What is the actuarial industry?
The main focus for professionals in the actuarial industry is to use their mathematical prowess to analyse the potential financial risks in every aspect of business. Their clients can use actuarial predictions, derived from the use of statistical models and complex mathematics to adopt a strategy that minimises the possibility of financial losses.
There’s a lot more to consider than you may think! Aside from economic factors and the state of the markets a client is involved in, an actuary will take a look at the possibility of other events that can have a financial impact, for example natural disasters or accidents. They use their calculations and statistical models to consider the potential costs involved for a company. Political and social factors are also analysed. You could see them as the oracles of the financial world!

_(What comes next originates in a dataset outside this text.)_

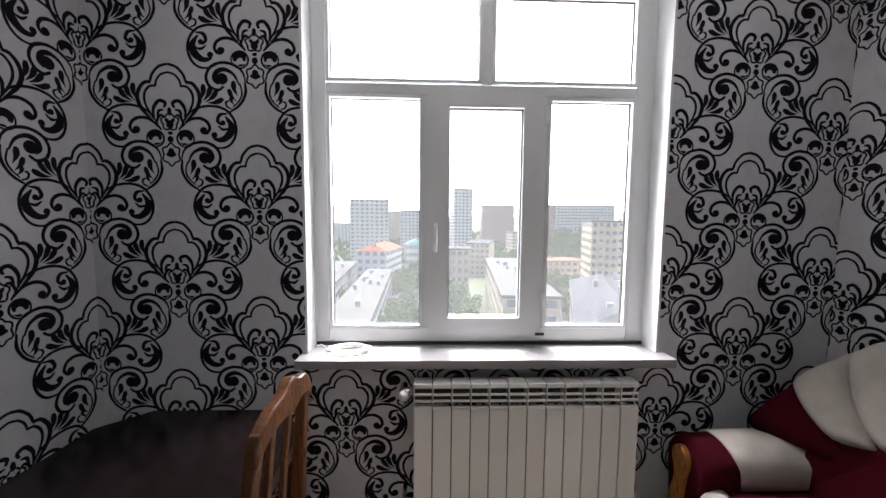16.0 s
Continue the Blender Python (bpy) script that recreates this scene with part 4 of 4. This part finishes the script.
def city_house(cx, cy, w, d, top, turn, wall_mat, roof_mat, label, name="apartment_building", cols=8, rows=8, gable=0.0, balcony=False):
    """A block with its storeys, recessed windows and roof; windows joined by side."""
    h = thing(name, label, "building", m=pose(cx, cy, GZ, 0, 0, turn))
    H = top - GZ
    part("wall", box(-w / 2, w / 2, -d / 2, d / 2, 0, H - 0.4), wall_mat, h)
    if gable:
        bm = bmesh.new()
        o = 0.5
        a = [bm.verts.new(p) for p in ((-w / 2 - o, -d / 2 - o, H - 0.4), (w / 2 + o, -d / 2 - o, H - 0.4), (w / 2 + o, d / 2 + o, H - 0.4), (-w / 2 - o, d / 2 + o, H - 0.4))]
        r = [bm.verts.new((0, -d / 2 + w * 0.3, H + gable)), bm.verts.new((0, d / 2 - w * 0.3, H + gable))]
        for f in ((a[0], a[1], r[0]), (a[1], a[2], r[1], r[0]), (a[2], a[3], r[1]), (a[3], a[0], r[0], r[1]), (a[3], a[2], a[1], a[0])):
            bm.faces.new(f)
        roof = part("roof", bm, roof_mat, h)
    else:
        roof = part("roof", box(-w / 2 - 0.3, w / 2 + 0.3, -d / 2 - 0.3, d / 2 + 0.3, H - 0.4, H + 0.25), roof_mat, h)
    rnd = random.Random(int(abs(cx) * 13 + cy))
    for k in range(max(3, int(d / 9))):
        x, y = rnd.uniform(-w / 3, w / 3), rnd.uniform(-d / 2.3, d / 2.3)
        part("chimney", box(x - 0.5, x + 0.5, y - 0.4, y + 0.4, H - 0.2, H + gable * 0.6 + rnd.uniform(0.9, 1.6)), F_GREY, roof)
    fh = H / rows
    far = cy > 250
    joined = bmesh.new()
    for side, length in (("south", w), ("west", d) if cx > 0 else ("east", d)):
        n = min(cols if side == "south" else max(2, round(cols * d / w)), 20)
        hw, hh = length / n * 0.28, fh * 0.24
        pane_ = bpy.data.meshes.new("window")
        bm = box(-hw, hw, -0.05, 0.1, -hh, hh) if side == "south" else box(-0.06, 0.06, -hw, hw, -hh, hh)
        if far:
            bm.free()
        else:
            bm.to_mesh(pane_)
            bm.free()
            pane_.materials.append(W_DARK)
        for r_ in range(rows):
            z = fh * (r_ + 0.54)
            if z + hh > H - 0.5:
                continue
            for k in range(n):
                s = -length / 2 + length * (k + 0.5) / n
                x, y = (s, -d / 2) if side == "south" else ((-w / 2 if side == "west" else w / 2), s)
                if far:
                    ex, ey = (hw, 0.06) if side == "south" else (0.06, hw)
                    add_box(joined, x - ex, x + ex, y - ey, y + ey, z - hh, z + hh)
                else:
                    win = new("window", pane_)
                    win.parent, win.location = h, (x, y, z)
                if balcony and side == "south" and k % 3 == 1:
                    part("balcony", box(s - hw * 1.5, s + hw * 1.5, -d / 2 - 1.1, -d / 2 - 0.07, z - hh - 0.5, z - hh + 0.4), wall_mat, h)
    if far:
        tagged(part("window_grid", joined, W_DARK, h), kind="stuff")
    else:
        joined.free()
    return h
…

Of course there are things that can occur that cannot be predicted, however there is an advantage to be gained by minimising the financial risk as much as possible when these events do happen. Professionals in this industry have exceptional mathematical minds. To develop a career in this field, you will have to be able to grapple with statistics on a daily basis, think out of the box to develop and apply statistical models to different cases, and possess top commercial awareness and understanding of economics. The name of the game is uncertainty, so actuaries also need to be able to explain the complex data they produce to senior management to help them understand how to adapt their strategies and take plans forward.

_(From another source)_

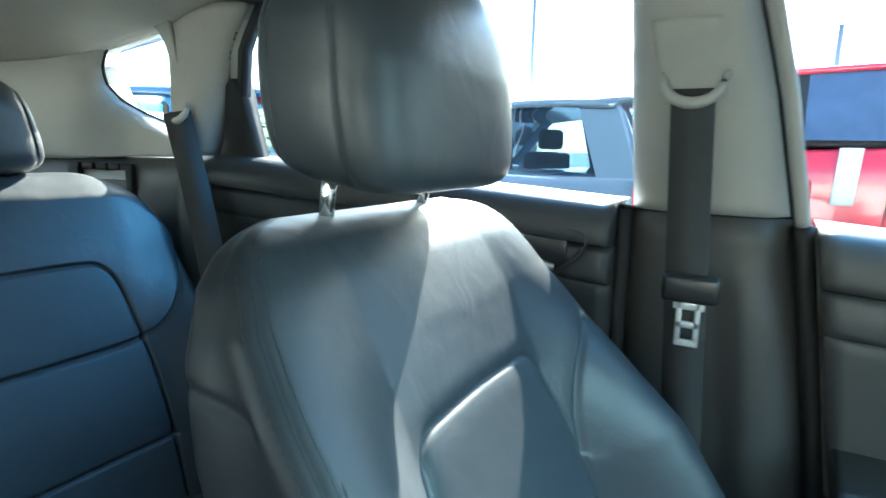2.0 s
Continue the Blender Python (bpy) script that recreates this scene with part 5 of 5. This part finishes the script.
def motorbike(x, y):
    root = thing("motorbike", "parked motor scooter with a red top box", "motorbike")
    for dy in (-0.62, 0.62):
        bm = bmesh.new()
        bmesh.ops.create_cone(bm, cap_ends=True, segments=28, radius1=0.28, radius2=0.28, depth=0.1)
        part("wheel", moved(bm, Matrix.Translation((x, y + dy, 0.28)) @ Matrix.Rotation(math.pi / 2, 4, "Y")), TYRE, root)
    part("frame", tube([(x, y - 0.55, 0.35), (x, y - 0.2, 0.35), (x, y + 0.3, 0.5), (x, y + 0.5, 0.95)], [0.05, 0.12, 0.1, 0.05], n=24, seg=10), WHITE, root)
    part("saddle", box(x - 0.13, x + 0.13, y - 0.55, y + 0.15, 0.68, 0.8, 0.05, 3), BLACK, root)
    part("tank", box(x - 0.15, x + 0.15, y - 0.5, y + 0.1, 0.42, 0.7, 0.08, 3), WHITE, root)
    part("top_box", box(x - 0.2, x + 0.2, y - 0.95, y - 0.55, 0.78, 1.12, 0.05, 3), RED, root)
    part("windshield", box(x - 0.2, x + 0.2, y + 0.5, y + 0.53, 0.95, 1.35, 0.01), CAR_GLASS, root)
    part("handlebar", rod((x - 0.33, y + 0.45, 1.02), (x + 0.33, y + 0.45, 1.02), 0.016), BLACK, root)


motorbike(6.0, -4.4)
LINE = material("line_paint", (0.75, 0.72, 0.6), 0.8, vary=0.15)
for x0, x1, y0, y1 in ((7.6, 7.72, -9, 6), (6.2, 9.4, -5.3, -5.18), (1.1, 1.22, -4.2, 1.0), (-1.9, -1.78, -4.2, 1.0), (-6.0, 6.0, -4.3, -4.18)):
    tagged(finish("bay_line", box(x0, x1, y0, y1, 0.0, 0.006, 0.0), LINE, smooth=False), "painted parking line on the asphalt", "road marking", "bay lines", "structure")


def reflection_sheet():
    # white sheet added at the van's side to imitate a reflection in the window
    root = thing("reflection_sheet", "white sheet standing in for a reflection in the side window", "sheet")
    rows = [[Vector((-5.535 + 0.01 * math.sin(9 * z + 4 * y), 1.36 + 0.16 * u + 0.05 * (z - 0.82), z)) for u in np.linspace(0, 1, 8) for y in (u,)] for z in np.linspace(0.82, 1.28, 14)]
    part("sheet", slab(rows, lambda p: (-0.004, 0, 0)), material("paper", (0.78, 0.78, 0.76), 0.7, vary=0.05), root)


reflection_sheet()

Actuaries can specialise in a number of areas within business and finance. Particularly large sectors are investment banking, insurance and pensions, in which the information and predictions they are able to drum up provide guidance for trading and the pricing of future premiums. They can work for banks, insurance companies, governmental organisations, consultancies as well as professional services firms, or even work for themselves if they have an impressive amount of experience. This industry offer the opportunity for a wide-ranging portfolio of clients from different industries.

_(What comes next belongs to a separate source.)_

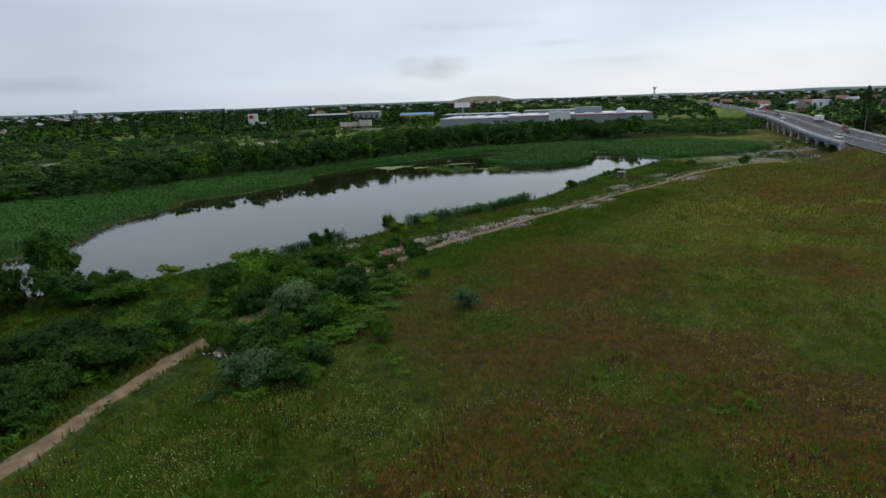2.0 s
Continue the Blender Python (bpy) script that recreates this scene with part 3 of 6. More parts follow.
def solid(subdivisions):
    """Corners and triangles of a rough ball: eight faces, or twenty."""
    bm = bmesh.new()
    if subdivisions:
        bmesh.ops.create_icosphere(bm, subdivisions=1, radius=1)
    else:
        v = [bm.verts.new(c) for c in ((1, 0, 0), (0, 1, 0), (-1, 0, 0), (0, -1, 0), (0, 0, 1), (0, 0, -1))]
        for i in range(4):
            bm.faces.new((v[i], v[(i + 1) % 4], v[4]))
            bm.faces.new((v[(i + 1) % 4], v[i], v[5]))
    bm.verts.index_update()
    out = np.array([v.co[:] for v in bm.verts]), np.array([[v.index for v in f.verts] for f in bm.faces])
    bm.free()
    return out


ROUGH, FINE = solid(0), solid(1)


def clump_cores(rg, c, size, fine):
    """The dense, twiggy inside of each clump of leaves, uneven and hidden under them."""
    v, tri = FINE if fine else ROUGH
    p = v[None] * (0.72 + 0.56 * rg.rand(len(c), len(v), 1)) * size[:, None] + c[:, None]
    return p[:, tri].reshape(-1, 3, 3)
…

Why is the actuarial industry important?
An element of risk-taking is part of the business world; it can be exciting and if it pays off if it can pay dividends… quite literally! However, first and foremost in any company’s business strategy should be security. An awareness of potential risks and their financial impact will help to protect a assets and integrity if and when problems do hit, enabling a company to have longevity in their plans and avoid financial catastrophe.
Areas of the actuarial industry…
Consultancy – Actuaries in this area tend to work for professional services firms. They provide expert advice for things ranging from mergers and acquisitions to investments and pricing based on their statistical analysis and the predictions they can decipher from this.
Risk Management – From operational risks to financial risks and strategic risks, actuaries who specialise in enterprise risk management are concerned with risks in businesses. Their calculations help companies to avoid and or minimise risk wherever they can!
Insurance – Insurance companies need to know what they could be letting themselves in for when they offer insurance policies and premiums (prices of insurance policies) to potential new customers or existing customers. The actuaries calculate premiums according to their risk calculation findings. This information will also provide guidance on whether the insurance company can take on the financial risk of certain potential insurance payouts!
Investment – Making investments is a rather risky business! It’s the role of actuaries here to suss out where the risks and possible dangers lie using their financial models and statistical analysis techniques to help bankers decide whether an asset would be worth the investment.
Pensions – The actuaries play a really important part of the pensions puzzle. They work out a whole manner of things such as the potential financial risks facing pension schemes and the financial impact it could have for a company.
Using statistical and mathematical modelling to give companies a 'crystal ball' insight into their plans and projects.
Using statistical modelling to calculate probability and risk for insurance agreeents.
Statistical rationale for the investment strategy and big decisions.
Helping companies predict the risk of different pension schemes.
Analysing types and levels of risk across the whole of a business.